Doen waar je goed in bent EN wat je energie geeft
Mijn vader logeert een nachtje bij mij. Hij is slecht ter been, hoort en ziet slecht. Gelukkig is zijn brein redelijk helder. Ik zorg dat hij niks te kort komt, help hem waar ik kan en maak zijn verblijf zo aangenaam mogelijk. Datzelfde probeer ik te doen voor mijn moeder in het verpleeghuis, wier wereld dankzij meneer Alzheimer steeds kleiner wordt.
Mijn vader maakt de opmerking: “Je kan wel bejaardenverzorgster worden!” Zou kunnen. Wie weet ben ik er best goed in. Zowel mijn vader als mijn moeder klagen niet over mijn dienstverlening. Maar de hamvraag is niet of ik er goed in ben, maar of ik er energie van krijg. Voor mijn ouders zorg ik met liefde. Ik toon geduld, rij als een bejaarde als ze bij mij in de auto zitten, hoor eindeloos dezelfde verhalen aan, regel praktische zaken. Maar energie ervan? Het geeft me voldoening omdat ik voor mijn ouders kan zorgen, omdat het mijn ouders zijn.

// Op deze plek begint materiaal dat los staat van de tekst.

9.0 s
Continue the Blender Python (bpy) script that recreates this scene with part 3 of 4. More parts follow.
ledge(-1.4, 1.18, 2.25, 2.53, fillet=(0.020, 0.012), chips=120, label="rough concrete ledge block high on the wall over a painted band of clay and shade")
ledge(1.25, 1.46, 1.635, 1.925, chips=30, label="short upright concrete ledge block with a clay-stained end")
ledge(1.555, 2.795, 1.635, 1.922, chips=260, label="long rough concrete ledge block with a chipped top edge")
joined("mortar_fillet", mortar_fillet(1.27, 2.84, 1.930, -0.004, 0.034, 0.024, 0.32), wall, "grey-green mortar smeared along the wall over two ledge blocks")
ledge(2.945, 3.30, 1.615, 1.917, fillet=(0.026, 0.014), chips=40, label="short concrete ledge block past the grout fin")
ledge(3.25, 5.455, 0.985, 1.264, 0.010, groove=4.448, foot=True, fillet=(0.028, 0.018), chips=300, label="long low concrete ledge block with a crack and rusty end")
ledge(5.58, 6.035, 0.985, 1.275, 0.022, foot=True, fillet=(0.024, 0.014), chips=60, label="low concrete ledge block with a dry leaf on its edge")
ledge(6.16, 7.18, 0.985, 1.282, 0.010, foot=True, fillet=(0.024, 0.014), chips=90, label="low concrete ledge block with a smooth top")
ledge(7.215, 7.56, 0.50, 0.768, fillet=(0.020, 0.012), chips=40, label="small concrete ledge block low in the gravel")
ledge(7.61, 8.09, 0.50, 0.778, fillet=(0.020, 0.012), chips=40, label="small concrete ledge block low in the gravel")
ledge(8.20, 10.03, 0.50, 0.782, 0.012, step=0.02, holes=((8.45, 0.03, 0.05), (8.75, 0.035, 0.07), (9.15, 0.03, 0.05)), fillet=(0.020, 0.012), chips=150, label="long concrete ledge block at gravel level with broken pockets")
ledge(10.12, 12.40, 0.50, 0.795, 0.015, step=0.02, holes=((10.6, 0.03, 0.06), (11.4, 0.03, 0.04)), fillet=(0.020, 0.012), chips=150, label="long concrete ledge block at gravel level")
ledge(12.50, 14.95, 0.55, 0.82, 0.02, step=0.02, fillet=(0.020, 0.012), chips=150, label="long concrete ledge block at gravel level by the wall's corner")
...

Dat geduld verdwijnt als sneeuw voor de zon zodra ik niet meer hoef te zorgen. Ik neem de bocht weer met veel plezier als een volleerd autocoureur, voel me niet verplicht me te schikken naar de ander en koester mijn lijf dat gelukkig nog doet wat IK wil.
Dus pap, fijn dat je je zo goed verzorgd voelt, maar een carrière switch naar verzorgende zit er niet in 😉 Ik houd het wel bij wat ik nu doe: zorgen dat anderen zich er ook van bewust zijn waar ze (wel) energie van krijgen qua werk, zodat ze hun werkgeluk in de hand hebben. En dat allemaal wandelend (nu ik het nog kan haha).